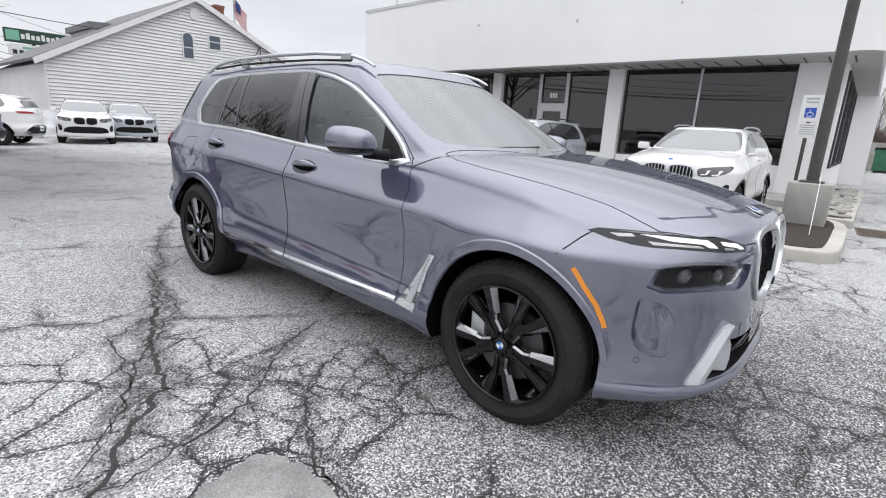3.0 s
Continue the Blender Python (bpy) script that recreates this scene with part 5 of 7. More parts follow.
def stain(points, width, seed):
    """A dirty strip along a crack, dense in the middle."""
    rnd = random.Random(seed)
    line = []
    for (ax, ay), (bx, by) in zip(points, points[1:]):
        n = max(2, int(math.hypot(bx - ax, by - ay) / 0.12))
        line += [(ax + (bx - ax) * i / n + rnd.gauss(0, 0.02), ay + (by - ay) * i / n + rnd.gauss(0, 0.02)) for i in range(n)]
    line.append(points[-1])
    verts, faces, fade = [], [], []
    for i, p in enumerate(line):
        a, b = line[max(i - 1, 0)], line[min(i + 1, len(line) - 1)]
        d = Vector((b[0] - a[0], b[1] - a[1])).normalized()
        end = min(1, 5 * min(i, len(line) - 1 - i) / len(line))
        for f, c in ((-1, 0), (-0.35, 0.8), (0, 1), (0.35, 0.8), (1, 0)):
            w = f * width * rnd.uniform(0.7, 1.2) * (0.4 + 0.6 * end)
            verts.append((p[0] - d.y * w, p[1] + d.x * w, 0.0016 + 0.00004 * (seed % 16)))
            fade.append(c * end)
        if i:
            k = len(verts) - 10
            faces += [(k + j, k + j + 1, k + j + 6, k + j + 5) for j in range(4)]
    me = bpy.data.meshes.new("dirt_stain")
    me.from_pydata(verts, [], faces)
    me.attributes.new("fade", "FLOAT", "POINT").data.foreach_set("value", fade)
    me.materials.append(STAIN)
    ob = new("dirt_stain", me)
    ob.parent = ground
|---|
--- Exercise goal ---
Retype the listing exactly. Pictures do not belong in the copy.

--- Complete response ---
3.0 s
Continue the Blender Python (bpy) script that recreates this scene with part 5 of 7. More parts follow.
def stain(points, width, seed):
    """A dirty strip along a crack, dense in the middle."""
    rnd = random.Random(seed)
    line = []
    for (ax, ay), (bx, by) in zip(points, points[1:]):
        n = max(2, int(math.hypot(bx - ax, by - ay) / 0.12))
        line += [(ax + (bx - ax) * i / n + rnd.gauss(0, 0.02), ay + (by - ay) * i / n + rnd.gauss(0, 0.02)) for i in range(n)]
    line.append(points[-1])
    verts, faces, fade = [], [], []
    for i, p in enumerate(line):
        a, b = line[max(i - 1, 0)], line[min(i + 1, len(line) - 1)]
        d = Vector((b[0] - a[0], b[1] - a[1])).normalized()
        end = min(1, 5 * min(i, len(line) - 1 - i) / len(line))
        for f, c in ((-1, 0), (-0.35, 0.8), (0, 1), (0.35, 0.8), (1, 0)):
            w = f * width * rnd.uniform(0.7, 1.2) * (0.4 + 0.6 * end)
            verts.append((p[0] - d.y * w, p[1] + d.x * w, 0.0016 + 0.00004 * (seed % 16)))
            fade.append(c * end)
        if i:
            k = len(verts) - 10
            faces += [(k + j, k + j + 1, k + j + 6, k + j + 5) for j in range(4)]
    me = bpy.data.meshes.new("dirt_stain")
    me.from_pydata(verts, [], faces)
    me.attributes.new("fade", "FLOAT", "POINT").data.foreach_set("value", fade)
    me.materials.append(STAIN)
    ob = new("dirt_stain", me)
    ob.parent = ground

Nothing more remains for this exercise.